═══ Data section

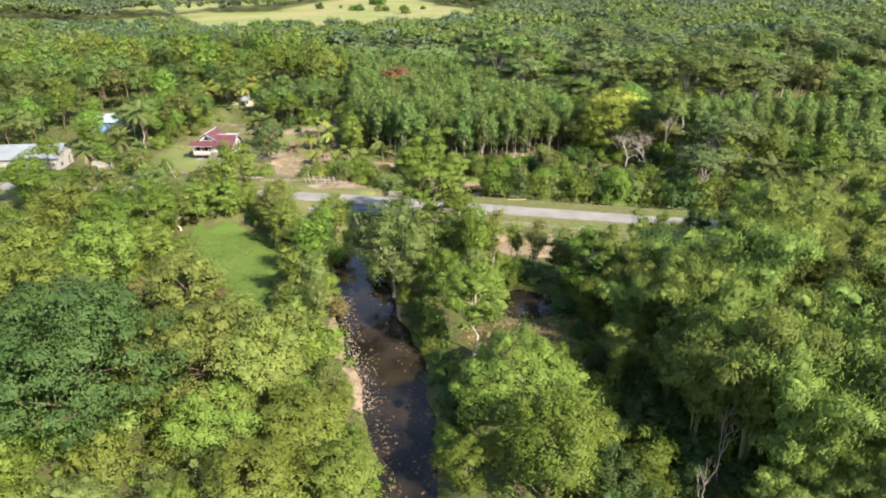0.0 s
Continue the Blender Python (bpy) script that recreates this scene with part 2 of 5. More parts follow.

══════
═══ Data section

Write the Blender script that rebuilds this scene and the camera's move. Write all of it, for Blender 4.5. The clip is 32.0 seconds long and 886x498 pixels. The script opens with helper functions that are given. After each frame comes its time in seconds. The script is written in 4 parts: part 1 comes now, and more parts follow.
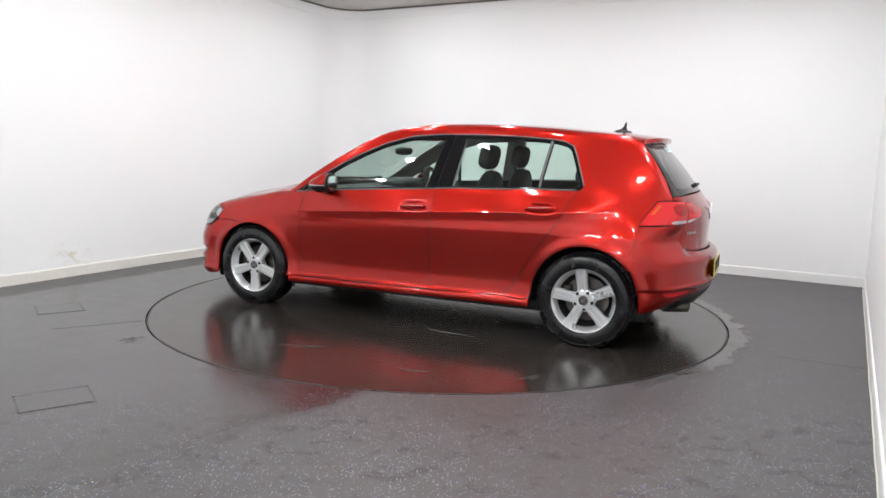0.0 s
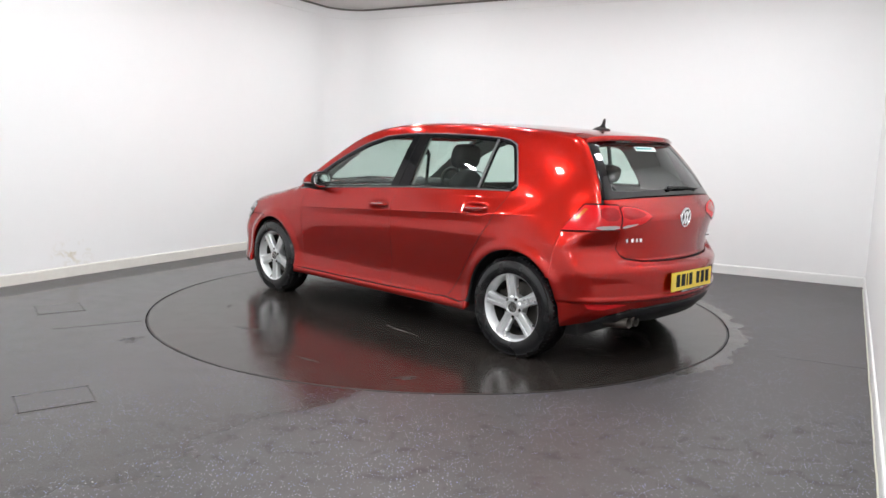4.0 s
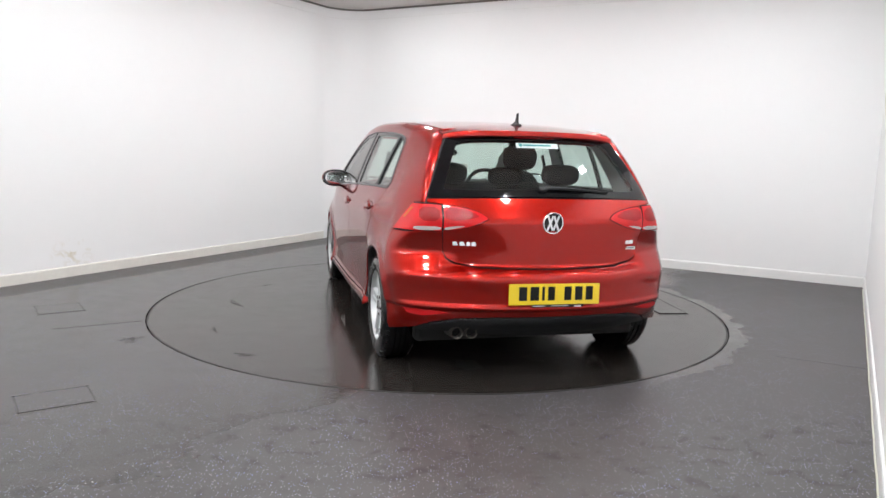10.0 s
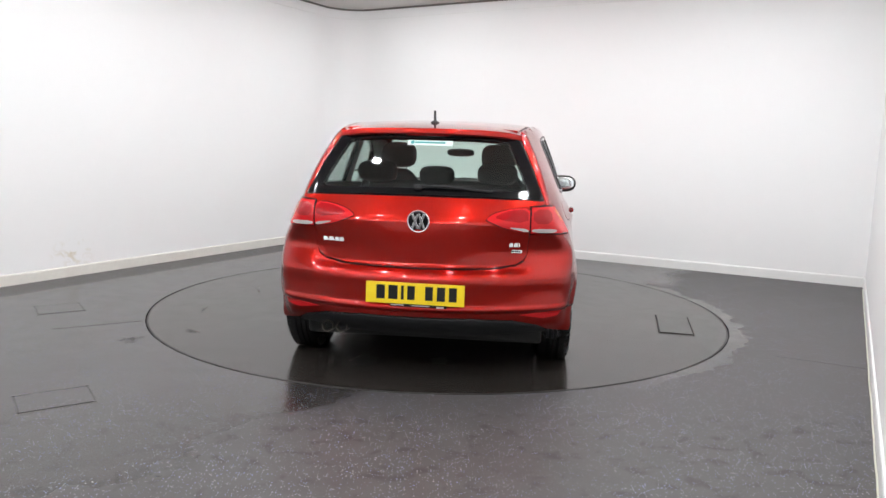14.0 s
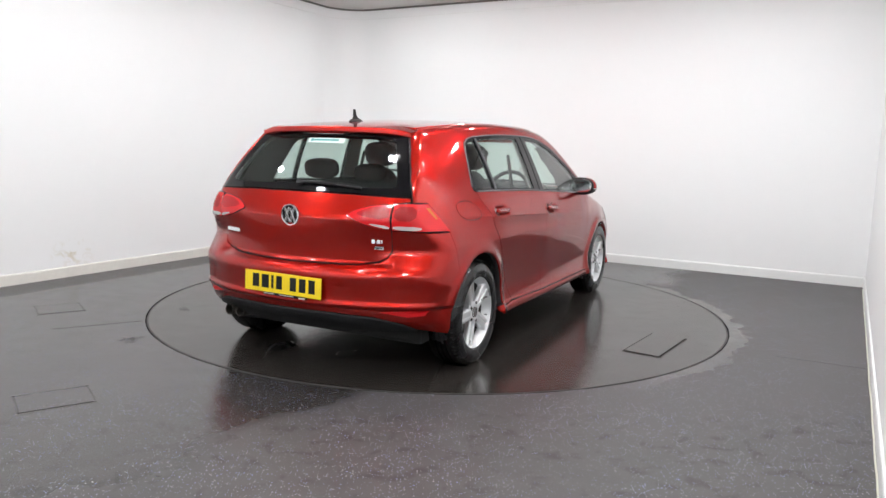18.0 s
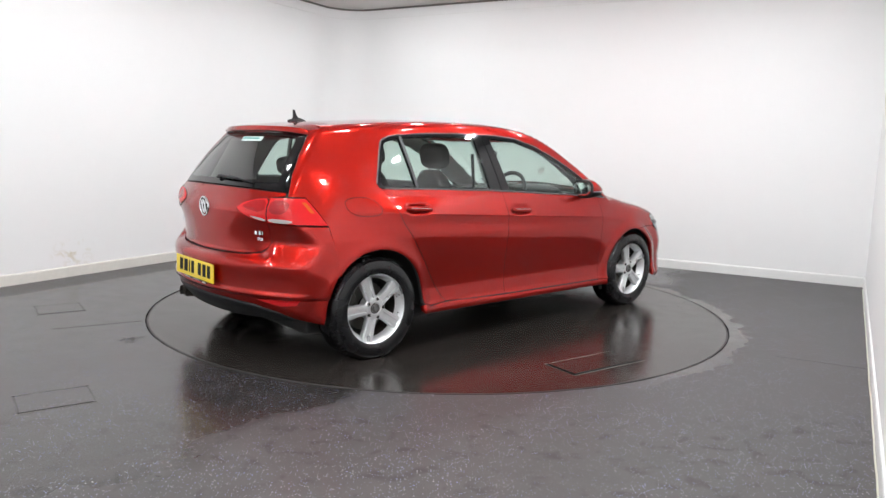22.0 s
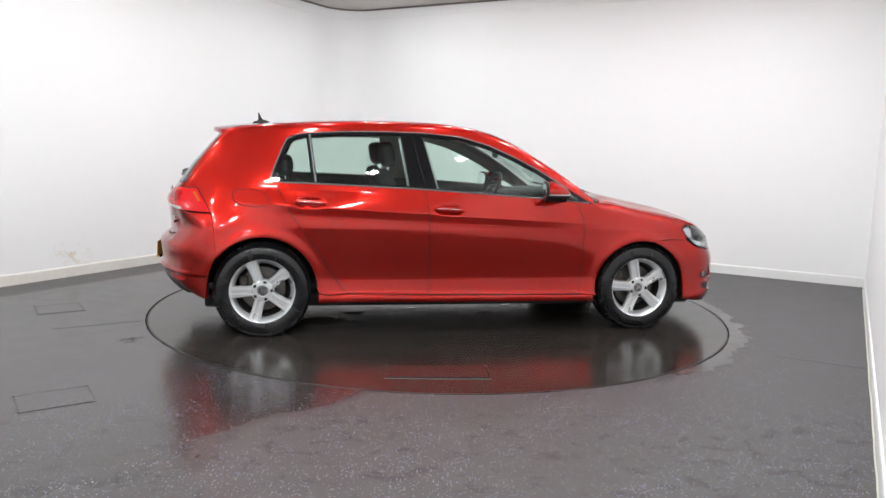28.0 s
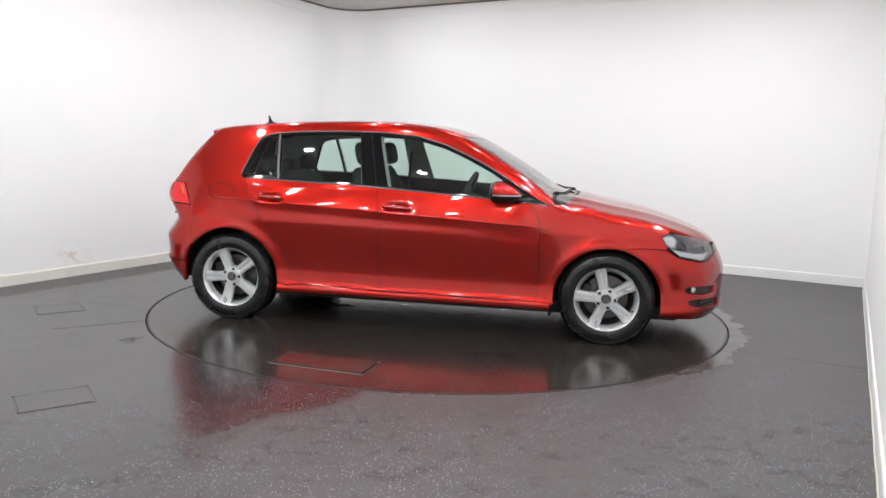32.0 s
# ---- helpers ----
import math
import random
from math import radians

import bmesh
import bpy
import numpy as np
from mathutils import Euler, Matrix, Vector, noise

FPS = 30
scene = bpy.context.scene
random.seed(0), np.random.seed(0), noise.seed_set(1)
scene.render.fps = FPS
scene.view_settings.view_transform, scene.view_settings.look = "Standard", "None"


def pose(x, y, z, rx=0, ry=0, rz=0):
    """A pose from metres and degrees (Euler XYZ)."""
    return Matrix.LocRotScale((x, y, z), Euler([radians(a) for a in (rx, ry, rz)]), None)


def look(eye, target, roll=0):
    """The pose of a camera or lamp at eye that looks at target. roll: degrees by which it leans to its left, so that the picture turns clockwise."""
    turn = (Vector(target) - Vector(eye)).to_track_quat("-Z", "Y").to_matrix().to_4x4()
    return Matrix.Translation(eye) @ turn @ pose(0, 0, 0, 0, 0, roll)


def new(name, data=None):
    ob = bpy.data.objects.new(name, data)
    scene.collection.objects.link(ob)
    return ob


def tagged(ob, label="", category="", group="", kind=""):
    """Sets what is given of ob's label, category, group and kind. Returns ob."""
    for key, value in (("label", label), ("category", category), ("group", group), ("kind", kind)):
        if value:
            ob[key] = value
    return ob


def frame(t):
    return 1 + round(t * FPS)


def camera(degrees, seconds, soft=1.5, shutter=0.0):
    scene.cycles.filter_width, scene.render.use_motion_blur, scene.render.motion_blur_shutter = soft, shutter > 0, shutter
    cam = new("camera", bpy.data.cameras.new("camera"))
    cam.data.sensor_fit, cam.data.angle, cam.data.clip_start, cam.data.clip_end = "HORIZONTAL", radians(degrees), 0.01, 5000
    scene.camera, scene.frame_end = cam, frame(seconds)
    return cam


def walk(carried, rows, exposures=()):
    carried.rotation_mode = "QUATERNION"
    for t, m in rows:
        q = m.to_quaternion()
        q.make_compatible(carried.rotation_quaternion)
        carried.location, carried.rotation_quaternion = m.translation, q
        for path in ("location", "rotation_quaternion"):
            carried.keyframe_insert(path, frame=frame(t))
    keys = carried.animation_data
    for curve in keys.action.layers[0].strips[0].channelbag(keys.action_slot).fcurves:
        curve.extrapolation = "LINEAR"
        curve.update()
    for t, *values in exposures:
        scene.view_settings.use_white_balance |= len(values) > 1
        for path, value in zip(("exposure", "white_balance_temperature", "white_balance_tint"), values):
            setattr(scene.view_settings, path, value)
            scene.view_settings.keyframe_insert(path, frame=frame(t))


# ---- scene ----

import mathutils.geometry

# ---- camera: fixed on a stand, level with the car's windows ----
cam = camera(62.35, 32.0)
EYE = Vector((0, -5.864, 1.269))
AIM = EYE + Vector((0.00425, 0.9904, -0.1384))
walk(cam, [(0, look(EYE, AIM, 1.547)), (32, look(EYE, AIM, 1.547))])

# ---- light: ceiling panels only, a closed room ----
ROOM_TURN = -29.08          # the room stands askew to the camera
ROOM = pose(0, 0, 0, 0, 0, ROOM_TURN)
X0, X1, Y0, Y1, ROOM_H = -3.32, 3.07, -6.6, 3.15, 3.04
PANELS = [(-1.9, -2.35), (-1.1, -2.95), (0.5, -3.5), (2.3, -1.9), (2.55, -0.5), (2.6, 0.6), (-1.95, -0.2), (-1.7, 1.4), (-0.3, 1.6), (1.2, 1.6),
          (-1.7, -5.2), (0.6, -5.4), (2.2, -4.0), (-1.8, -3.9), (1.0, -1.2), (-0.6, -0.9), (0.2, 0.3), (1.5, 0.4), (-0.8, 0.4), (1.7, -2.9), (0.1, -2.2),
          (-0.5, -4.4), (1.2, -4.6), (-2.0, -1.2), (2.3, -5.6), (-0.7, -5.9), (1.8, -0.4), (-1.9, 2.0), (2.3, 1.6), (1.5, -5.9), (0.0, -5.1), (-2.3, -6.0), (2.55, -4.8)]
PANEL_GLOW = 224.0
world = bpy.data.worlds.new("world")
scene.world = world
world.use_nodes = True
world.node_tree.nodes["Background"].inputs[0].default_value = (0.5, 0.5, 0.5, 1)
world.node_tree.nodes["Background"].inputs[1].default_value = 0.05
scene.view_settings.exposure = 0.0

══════

▸ Set exercise: Return nothing but the lines running from the line with "scene.view_settings.use_white_balance |= len(values)" through the line with "look(EYE, AIM, 1.547))])", exactly as they appear.

▸ Result of this exercise:
        scene.view_settings.use_white_balance |= len(values) > 1
        for path, value in zip(("exposure", "white_balance_temperature", "white_balance_tint"), values):
            setattr(scene.view_settings, path, value)
            scene.view_settings.keyframe_insert(path, frame=frame(t))


# ---- scene ----

import mathutils.geometry

# ---- camera: fixed on a stand, level with the car's windows ----
cam = camera(62.35, 32.0)
EYE = Vector((0, -5.864, 1.269))
AIM = EYE + Vector((0.00425, 0.9904, -0.1384))
walk(cam, [(0, look(EYE, AIM, 1.547)), (32, look(EYE, AIM, 1.547))])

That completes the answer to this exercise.